MATERIAL SUPPLIED
— BEGIN —

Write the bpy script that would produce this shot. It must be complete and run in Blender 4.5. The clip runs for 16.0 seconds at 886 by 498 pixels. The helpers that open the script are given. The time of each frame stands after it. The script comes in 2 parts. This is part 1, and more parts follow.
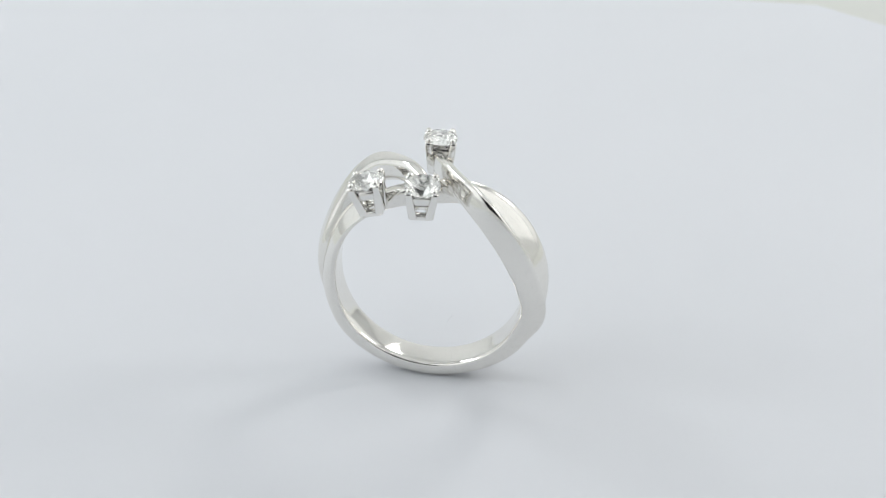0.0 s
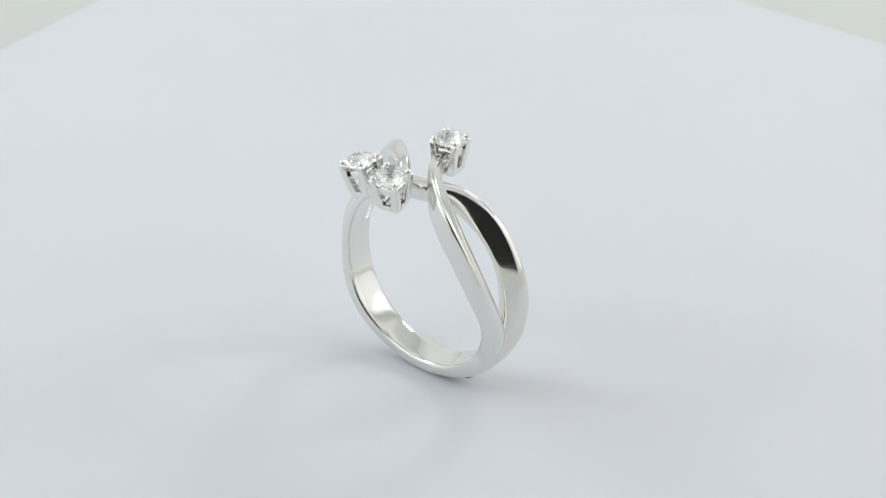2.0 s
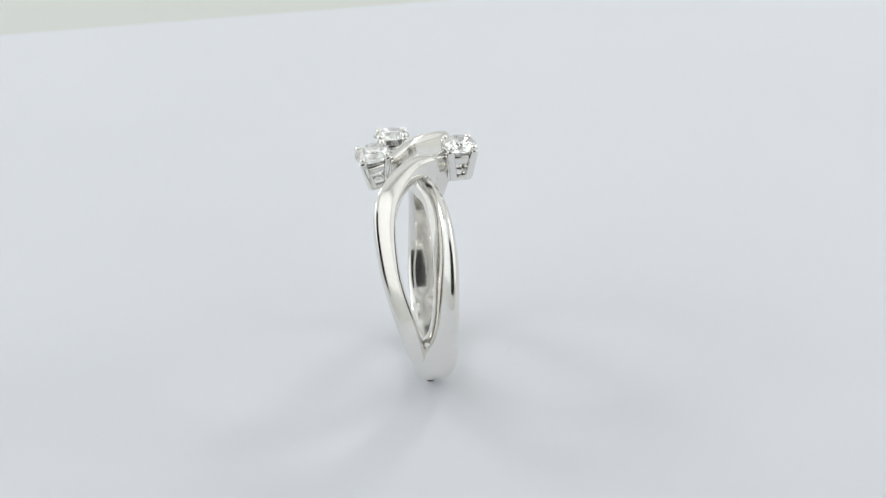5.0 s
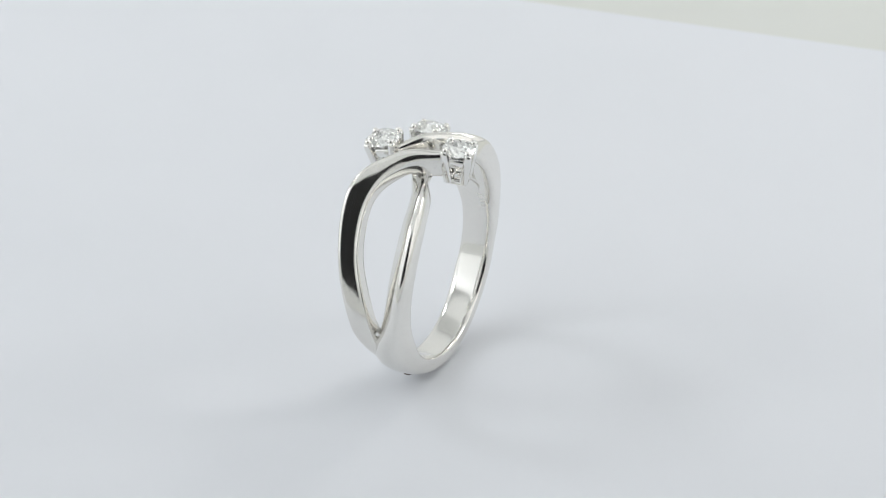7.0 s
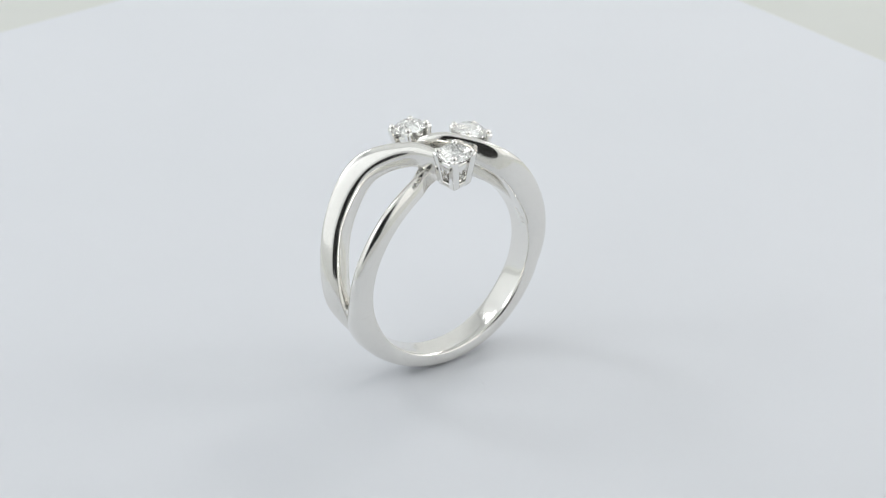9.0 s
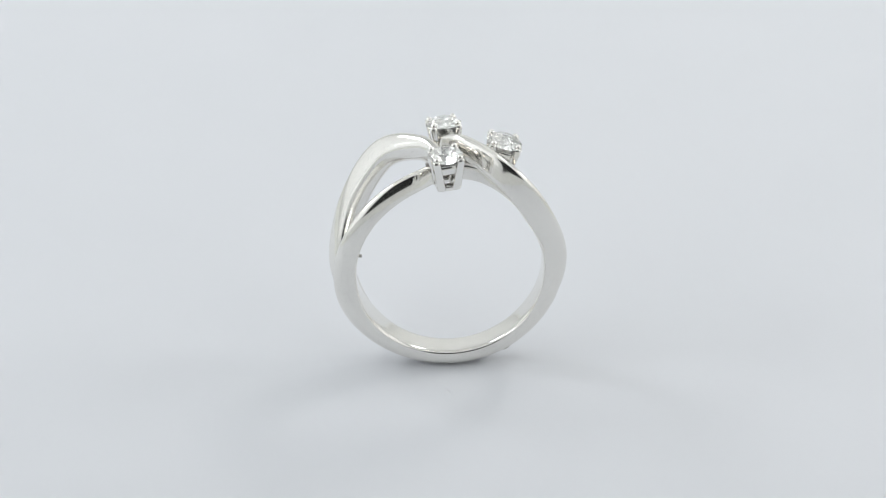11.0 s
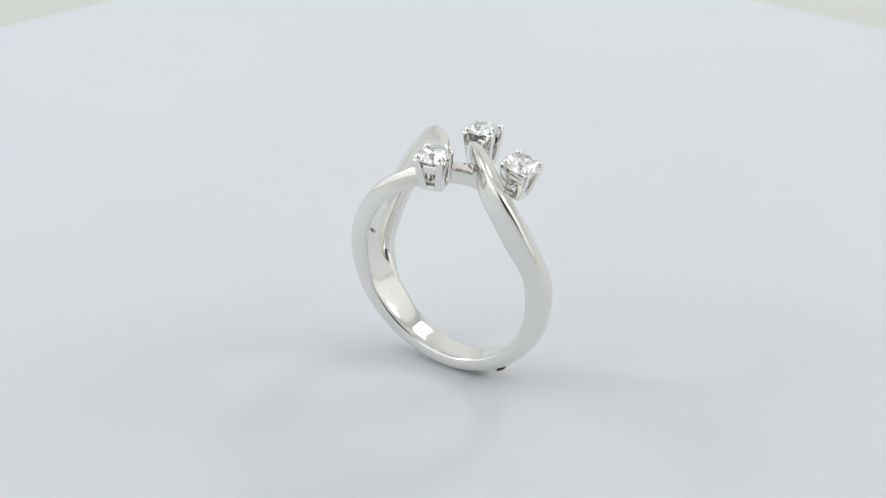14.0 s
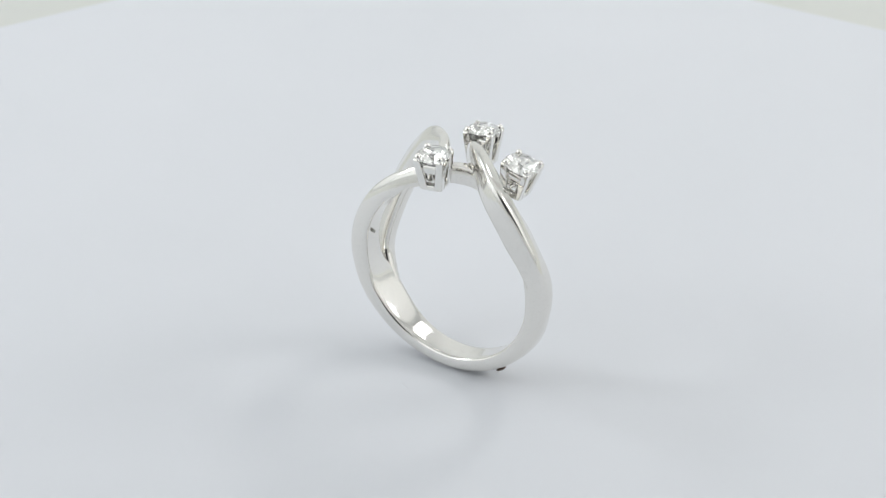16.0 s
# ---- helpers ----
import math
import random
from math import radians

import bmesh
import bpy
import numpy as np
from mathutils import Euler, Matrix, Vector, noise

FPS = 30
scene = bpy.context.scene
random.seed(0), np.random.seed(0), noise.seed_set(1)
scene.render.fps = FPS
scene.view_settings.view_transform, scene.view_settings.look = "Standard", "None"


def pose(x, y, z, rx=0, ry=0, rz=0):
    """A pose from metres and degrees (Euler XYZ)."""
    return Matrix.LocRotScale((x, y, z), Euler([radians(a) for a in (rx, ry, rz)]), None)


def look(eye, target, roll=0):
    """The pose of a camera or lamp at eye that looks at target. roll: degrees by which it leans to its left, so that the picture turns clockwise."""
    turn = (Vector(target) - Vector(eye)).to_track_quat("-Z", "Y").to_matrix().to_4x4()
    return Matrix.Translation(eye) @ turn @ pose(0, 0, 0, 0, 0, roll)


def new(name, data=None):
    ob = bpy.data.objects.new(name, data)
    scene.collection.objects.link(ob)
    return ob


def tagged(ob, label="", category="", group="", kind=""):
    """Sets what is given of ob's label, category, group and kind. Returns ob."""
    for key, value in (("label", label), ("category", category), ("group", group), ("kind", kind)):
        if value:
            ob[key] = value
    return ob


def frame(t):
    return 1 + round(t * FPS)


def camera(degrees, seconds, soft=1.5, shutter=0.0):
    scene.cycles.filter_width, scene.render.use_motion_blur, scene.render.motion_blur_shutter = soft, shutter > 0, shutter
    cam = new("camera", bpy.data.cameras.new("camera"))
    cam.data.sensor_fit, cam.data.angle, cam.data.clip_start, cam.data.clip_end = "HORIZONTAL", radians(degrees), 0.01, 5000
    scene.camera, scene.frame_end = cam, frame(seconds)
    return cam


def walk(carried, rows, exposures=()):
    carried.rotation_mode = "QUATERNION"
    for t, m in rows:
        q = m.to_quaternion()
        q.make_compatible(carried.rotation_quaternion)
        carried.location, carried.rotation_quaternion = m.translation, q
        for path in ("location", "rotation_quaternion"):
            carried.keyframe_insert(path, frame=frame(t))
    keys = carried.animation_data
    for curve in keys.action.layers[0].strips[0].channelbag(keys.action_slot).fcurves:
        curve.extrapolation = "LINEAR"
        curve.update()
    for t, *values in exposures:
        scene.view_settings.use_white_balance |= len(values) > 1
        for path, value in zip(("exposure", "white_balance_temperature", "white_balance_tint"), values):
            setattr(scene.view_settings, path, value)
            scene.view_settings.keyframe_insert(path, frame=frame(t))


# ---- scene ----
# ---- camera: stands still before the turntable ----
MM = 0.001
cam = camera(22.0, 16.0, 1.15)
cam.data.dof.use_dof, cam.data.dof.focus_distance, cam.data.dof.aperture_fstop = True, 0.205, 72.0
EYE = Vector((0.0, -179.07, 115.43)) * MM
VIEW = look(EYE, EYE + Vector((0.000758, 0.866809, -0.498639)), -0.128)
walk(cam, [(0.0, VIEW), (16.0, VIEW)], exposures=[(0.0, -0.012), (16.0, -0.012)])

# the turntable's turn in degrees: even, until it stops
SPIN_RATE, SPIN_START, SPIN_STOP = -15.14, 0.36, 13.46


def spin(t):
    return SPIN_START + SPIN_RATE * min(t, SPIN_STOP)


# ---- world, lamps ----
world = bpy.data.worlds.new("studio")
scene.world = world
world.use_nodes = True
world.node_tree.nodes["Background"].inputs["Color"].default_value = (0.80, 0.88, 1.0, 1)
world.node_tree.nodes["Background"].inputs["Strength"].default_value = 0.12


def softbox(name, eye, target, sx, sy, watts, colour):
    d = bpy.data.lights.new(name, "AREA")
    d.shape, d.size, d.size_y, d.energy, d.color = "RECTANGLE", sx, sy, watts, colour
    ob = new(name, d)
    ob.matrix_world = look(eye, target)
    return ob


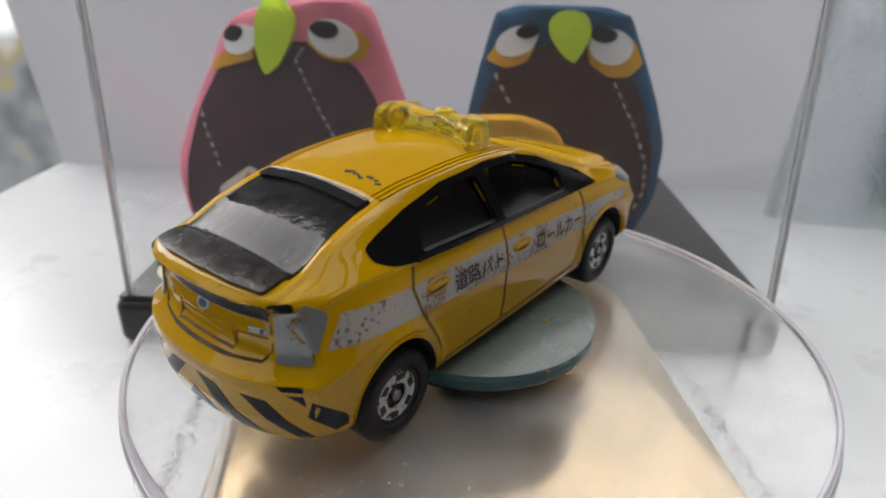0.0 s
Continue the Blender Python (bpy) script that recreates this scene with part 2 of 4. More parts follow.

— END —

YOUR GOAL
Give the data again exactly as written, with all pictures left out.

EXERCISE RESULT
Write the bpy script that would produce this shot. It must be complete and run in Blender 4.5. The clip runs for 16.0 seconds at 886 by 498 pixels. The helpers that open the script are given. The time of each frame stands after it. The script comes in 2 parts. This is part 1, and more parts follow.
0.0 s
2.0 s
5.0 s
7.0 s
9.0 s
11.0 s
14.0 s
16.0 s
# ---- helpers ----
import math
import random
from math import radians

import bmesh
import bpy
import numpy as np
from mathutils import Euler, Matrix, Vector, noise

FPS = 30
scene = bpy.context.scene
random.seed(0), np.random.seed(0), noise.seed_set(1)
scene.render.fps = FPS
scene.view_settings.view_transform, scene.view_settings.look = "Standard", "None"


def pose(x, y, z, rx=0, ry=0, rz=0):
    """A pose from metres and degrees (Euler XYZ)."""
    return Matrix.LocRotScale((x, y, z), Euler([radians(a) for a in (rx, ry, rz)]), None)


def look(eye, target, roll=0):
    """The pose of a camera or lamp at eye that looks at target. roll: degrees by which it leans to its left, so that the picture turns clockwise."""
    turn = (Vector(target) - Vector(eye)).to_track_quat("-Z", "Y").to_matrix().to_4x4()
    return Matrix.Translation(eye) @ turn @ pose(0, 0, 0, 0, 0, roll)


def new(name, data=None):
    ob = bpy.data.objects.new(name, data)
    scene.collection.objects.link(ob)
    return ob


def tagged(ob, label="", category="", group="", kind=""):
    """Sets what is given of ob's label, category, group and kind. Returns ob."""
    for key, value in (("label", label), ("category", category), ("group", group), ("kind", kind)):
        if value:
            ob[key] = value
    return ob


def frame(t):
    return 1 + round(t * FPS)


def camera(degrees, seconds, soft=1.5, shutter=0.0):
    scene.cycles.filter_width, scene.render.use_motion_blur, scene.render.motion_blur_shutter = soft, shutter > 0, shutter
    cam = new("camera", bpy.data.cameras.new("camera"))
    cam.data.sensor_fit, cam.data.angle, cam.data.clip_start, cam.data.clip_end = "HORIZONTAL", radians(degrees), 0.01, 5000
    scene.camera, scene.frame_end = cam, frame(seconds)
    return cam


def walk(carried, rows, exposures=()):
    carried.rotation_mode = "QUATERNION"
    for t, m in rows:
        q = m.to_quaternion()
        q.make_compatible(carried.rotation_quaternion)
        carried.location, carried.rotation_quaternion = m.translation, q
        for path in ("location", "rotation_quaternion"):
            carried.keyframe_insert(path, frame=frame(t))
    keys = carried.animation_data
    for curve in keys.action.layers[0].strips[0].channelbag(keys.action_slot).fcurves:
        curve.extrapolation = "LINEAR"
        curve.update()
    for t, *values in exposures:
        scene.view_settings.use_white_balance |= len(values) > 1
        for path, value in zip(("exposure", "white_balance_temperature", "white_balance_tint"), values):
            setattr(scene.view_settings, path, value)
            scene.view_settings.keyframe_insert(path, frame=frame(t))


# ---- scene ----
# ---- camera: stands still before the turntable ----
MM = 0.001
cam = camera(22.0, 16.0, 1.15)
cam.data.dof.use_dof, cam.data.dof.focus_distance, cam.data.dof.aperture_fstop = True, 0.205, 72.0
EYE = Vector((0.0, -179.07, 115.43)) * MM
VIEW = look(EYE, EYE + Vector((0.000758, 0.866809, -0.498639)), -0.128)
walk(cam, [(0.0, VIEW), (16.0, VIEW)], exposures=[(0.0, -0.012), (16.0, -0.012)])

# the turntable's turn in degrees: even, until it stops
SPIN_RATE, SPIN_START, SPIN_STOP = -15.14, 0.36, 13.46


def spin(t):
    return SPIN_START + SPIN_RATE * min(t, SPIN_STOP)


# ---- world, lamps ----
world = bpy.data.worlds.new("studio")
scene.world = world
world.use_nodes = True
world.node_tree.nodes["Background"].inputs["Color"].default_value = (0.80, 0.88, 1.0, 1)
world.node_tree.nodes["Background"].inputs["Strength"].default_value = 0.12


def softbox(name, eye, target, sx, sy, watts, colour):
    d = bpy.data.lights.new(name, "AREA")
    d.shape, d.size, d.size_y, d.energy, d.color = "RECTANGLE", sx, sy, watts, colour
    ob = new(name, d)
    ob.matrix_world = look(eye, target)
    return ob


0.0 s
Continue the Blender Python (bpy) script that recreates this scene with part 2 of 4. More parts follow.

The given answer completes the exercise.